PROBLEM REQUIREMENTS ::
Write out each line exactly as given. Leave the pictures out of your copy.

INFORMATION PROVIDED ::
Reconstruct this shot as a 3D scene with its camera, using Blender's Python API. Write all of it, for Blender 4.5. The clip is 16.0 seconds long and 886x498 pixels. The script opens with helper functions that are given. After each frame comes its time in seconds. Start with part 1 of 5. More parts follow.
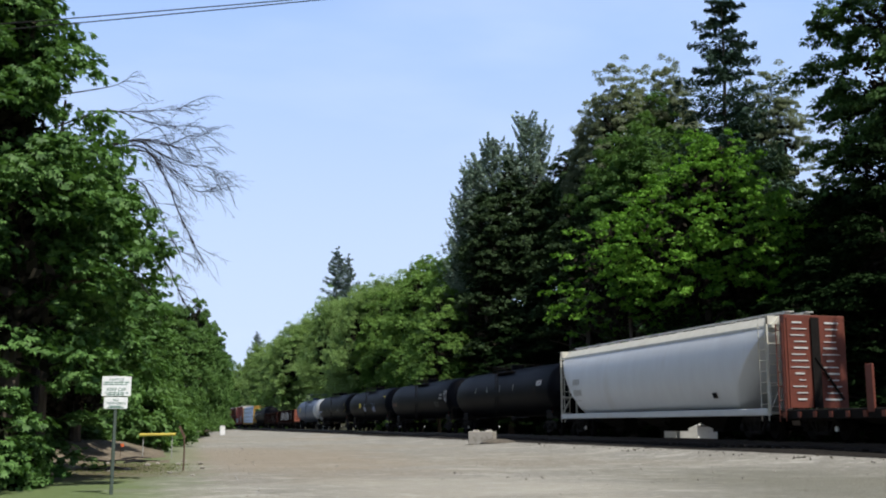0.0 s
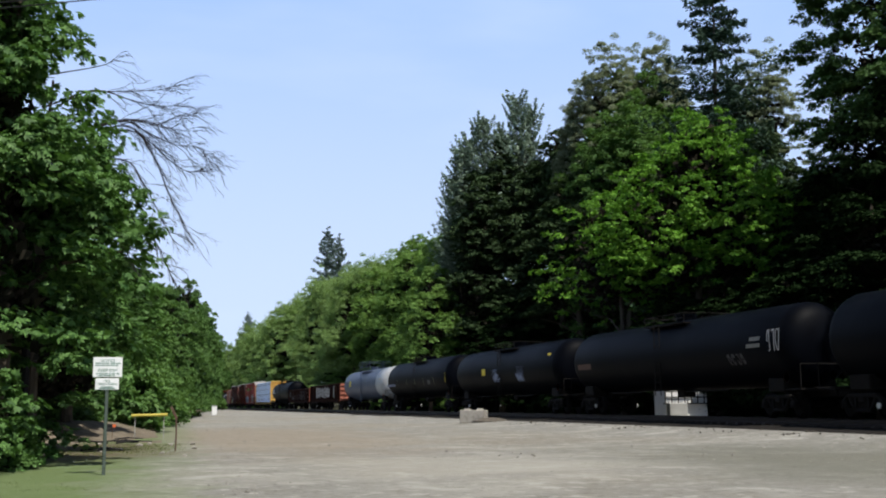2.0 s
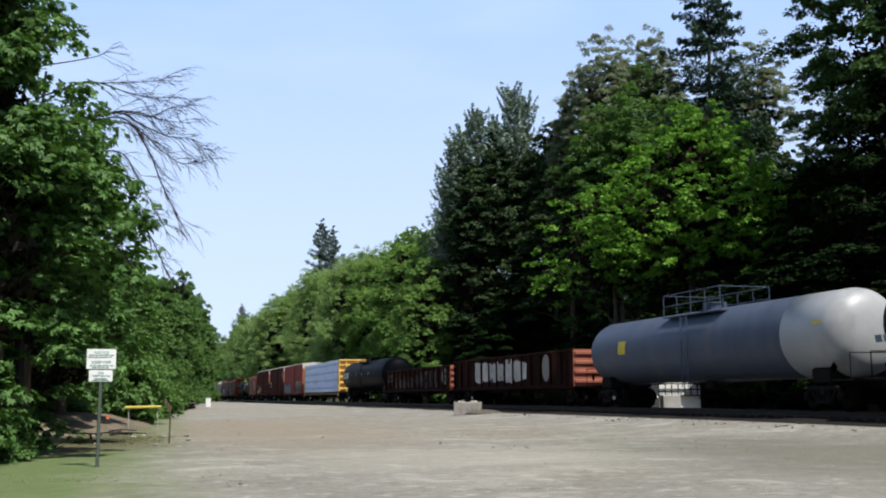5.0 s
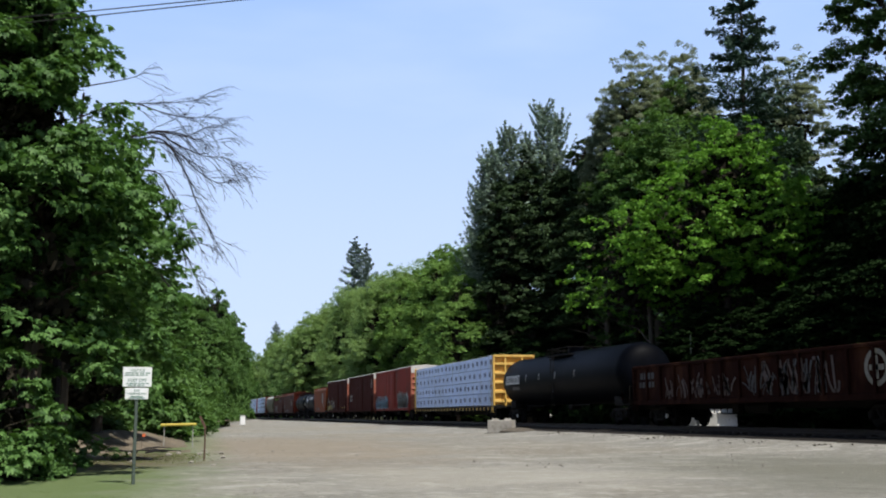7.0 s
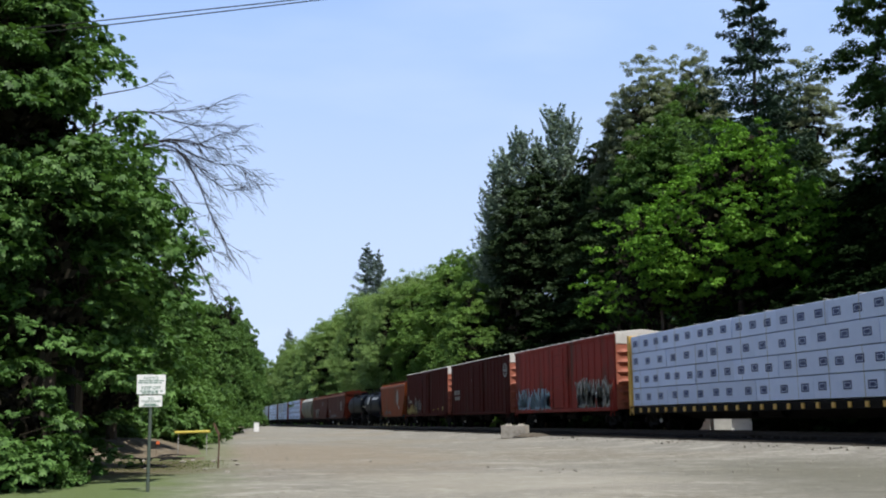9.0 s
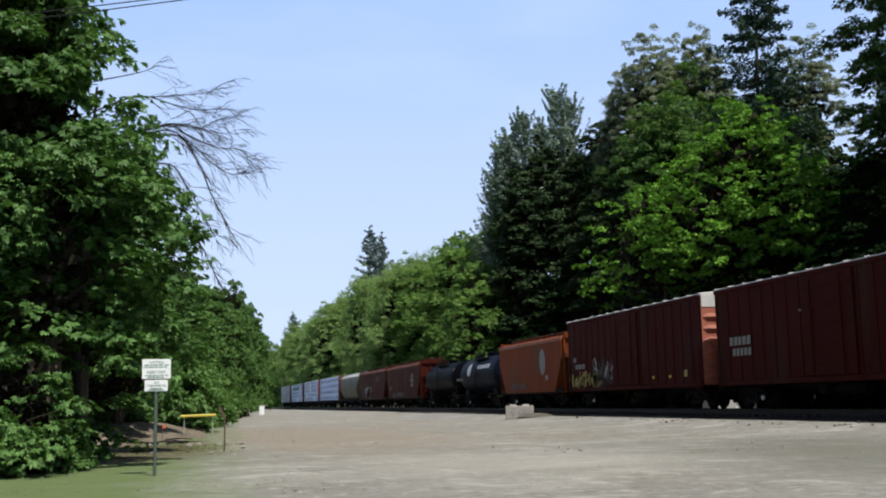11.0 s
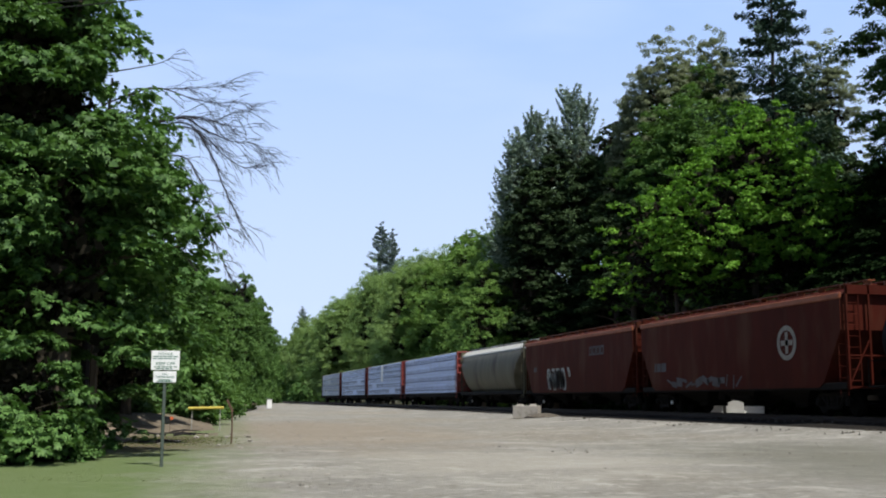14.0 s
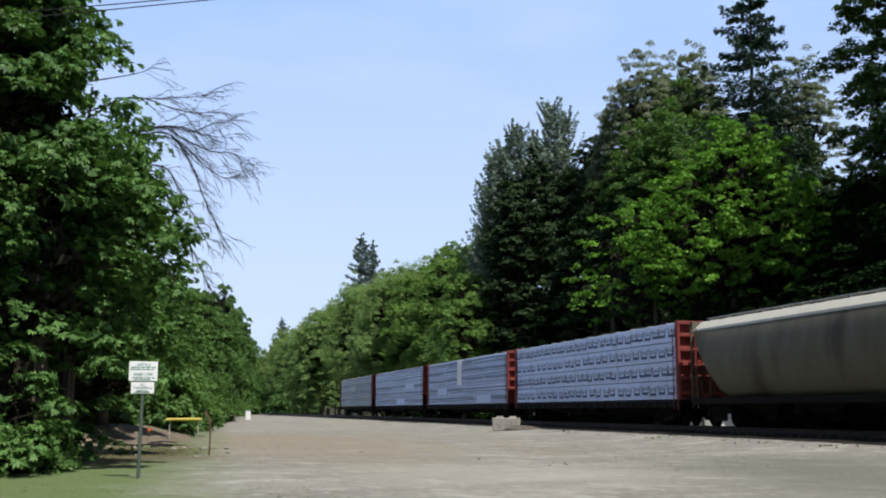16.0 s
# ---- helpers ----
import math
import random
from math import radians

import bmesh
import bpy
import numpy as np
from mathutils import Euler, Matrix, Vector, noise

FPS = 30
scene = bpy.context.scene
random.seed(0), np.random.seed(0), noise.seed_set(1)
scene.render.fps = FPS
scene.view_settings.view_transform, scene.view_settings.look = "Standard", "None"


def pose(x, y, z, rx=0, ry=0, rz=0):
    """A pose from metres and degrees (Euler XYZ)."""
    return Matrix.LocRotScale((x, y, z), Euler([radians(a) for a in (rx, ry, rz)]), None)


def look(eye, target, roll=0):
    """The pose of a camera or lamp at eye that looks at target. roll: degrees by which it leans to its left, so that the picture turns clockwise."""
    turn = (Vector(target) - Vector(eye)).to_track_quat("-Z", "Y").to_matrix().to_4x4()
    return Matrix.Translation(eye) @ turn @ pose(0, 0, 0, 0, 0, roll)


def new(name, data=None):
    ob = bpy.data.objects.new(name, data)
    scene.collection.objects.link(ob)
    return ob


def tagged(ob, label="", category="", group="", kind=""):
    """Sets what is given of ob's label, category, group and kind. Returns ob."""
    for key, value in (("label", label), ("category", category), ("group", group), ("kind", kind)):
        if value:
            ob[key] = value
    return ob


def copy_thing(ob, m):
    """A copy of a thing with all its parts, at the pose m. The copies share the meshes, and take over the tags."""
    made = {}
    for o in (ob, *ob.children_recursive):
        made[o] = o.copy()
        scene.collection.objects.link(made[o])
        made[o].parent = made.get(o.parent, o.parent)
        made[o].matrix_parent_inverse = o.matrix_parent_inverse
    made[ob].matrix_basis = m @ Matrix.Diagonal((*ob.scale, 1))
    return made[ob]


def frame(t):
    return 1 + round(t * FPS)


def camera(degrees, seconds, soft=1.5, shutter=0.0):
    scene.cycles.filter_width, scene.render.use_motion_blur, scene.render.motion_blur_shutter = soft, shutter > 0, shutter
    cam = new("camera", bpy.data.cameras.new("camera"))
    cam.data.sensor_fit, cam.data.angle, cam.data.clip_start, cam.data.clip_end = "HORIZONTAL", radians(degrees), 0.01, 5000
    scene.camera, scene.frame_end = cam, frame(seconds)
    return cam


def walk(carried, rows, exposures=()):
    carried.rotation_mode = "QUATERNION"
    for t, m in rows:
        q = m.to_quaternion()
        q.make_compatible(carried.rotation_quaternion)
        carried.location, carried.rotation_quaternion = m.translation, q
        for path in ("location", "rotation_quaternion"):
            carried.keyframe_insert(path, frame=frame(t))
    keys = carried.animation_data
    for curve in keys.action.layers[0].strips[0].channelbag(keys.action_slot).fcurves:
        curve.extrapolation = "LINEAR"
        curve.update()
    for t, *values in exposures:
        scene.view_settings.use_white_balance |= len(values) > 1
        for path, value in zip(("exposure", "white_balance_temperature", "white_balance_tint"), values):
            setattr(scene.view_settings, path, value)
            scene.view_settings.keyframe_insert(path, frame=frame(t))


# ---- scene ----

EXERCISE RESPONSE ::
Reconstruct this shot as a 3D scene with its camera, using Blender's Python API. Write all of it, for Blender 4.5. The clip is 16.0 seconds long and 886x498 pixels. The script opens with helper functions that are given. After each frame comes its time in seconds. Start with part 1 of 5. More parts follow.
0.0 s
2.0 s
5.0 s
7.0 s
9.0 s
11.0 s
14.0 s
16.0 s
# ---- helpers ----
import math
import random
from math import radians

import bmesh
import bpy
import numpy as np
from mathutils import Euler, Matrix, Vector, noise

FPS = 30
scene = bpy.context.scene
random.seed(0), np.random.seed(0), noise.seed_set(1)
scene.render.fps = FPS
scene.view_settings.view_transform, scene.view_settings.look = "Standard", "None"


def pose(x, y, z, rx=0, ry=0, rz=0):
    """A pose from metres and degrees (Euler XYZ)."""
    return Matrix.LocRotScale((x, y, z), Euler([radians(a) for a in (rx, ry, rz)]), None)


def look(eye, target, roll=0):
    """The pose of a camera or lamp at eye that looks at target. roll: degrees by which it leans to its left, so that the picture turns clockwise."""
    turn = (Vector(target) - Vector(eye)).to_track_quat("-Z", "Y").to_matrix().to_4x4()
    return Matrix.Translation(eye) @ turn @ pose(0, 0, 0, 0, 0, roll)


def new(name, data=None):
    ob = bpy.data.objects.new(name, data)
    scene.collection.objects.link(ob)
    return ob


def tagged(ob, label="", category="", group="", kind=""):
    """Sets what is given of ob's label, category, group and kind. Returns ob."""
    for key, value in (("label", label), ("category", category), ("group", group), ("kind", kind)):
        if value:
            ob[key] = value
    return ob


def copy_thing(ob, m):
    """A copy of a thing with all its parts, at the pose m. The copies share the meshes, and take over the tags."""
    made = {}
    for o in (ob, *ob.children_recursive):
        made[o] = o.copy()
        scene.collection.objects.link(made[o])
        made[o].parent = made.get(o.parent, o.parent)
        made[o].matrix_parent_inverse = o.matrix_parent_inverse
    made[ob].matrix_basis = m @ Matrix.Diagonal((*ob.scale, 1))
    return made[ob]


def frame(t):
    return 1 + round(t * FPS)


def camera(degrees, seconds, soft=1.5, shutter=0.0):
    scene.cycles.filter_width, scene.render.use_motion_blur, scene.render.motion_blur_shutter = soft, shutter > 0, shutter
    cam = new("camera", bpy.data.cameras.new("camera"))
    cam.data.sensor_fit, cam.data.angle, cam.data.clip_start, cam.data.clip_end = "HORIZONTAL", radians(degrees), 0.01, 5000
    scene.camera, scene.frame_end = cam, frame(seconds)
    return cam


def walk(carried, rows, exposures=()):
    carried.rotation_mode = "QUATERNION"
    for t, m in rows:
        q = m.to_quaternion()
        q.make_compatible(carried.rotation_quaternion)
        carried.location, carried.rotation_quaternion = m.translation, q
        for path in ("location", "rotation_quaternion"):
            carried.keyframe_insert(path, frame=frame(t))
    keys = carried.animation_data
    for curve in keys.action.layers[0].strips[0].channelbag(keys.action_slot).fcurves:
        curve.extrapolation = "LINEAR"
        curve.update()
    for t, *values in exposures:
        scene.view_settings.use_white_balance |= len(values) > 1
        for path, value in zip(("exposure", "white_balance_temperature", "white_balance_tint"), values):
            setattr(scene.view_settings, path, value)
            scene.view_settings.keyframe_insert(path, frame=frame(t))


# ---- scene ----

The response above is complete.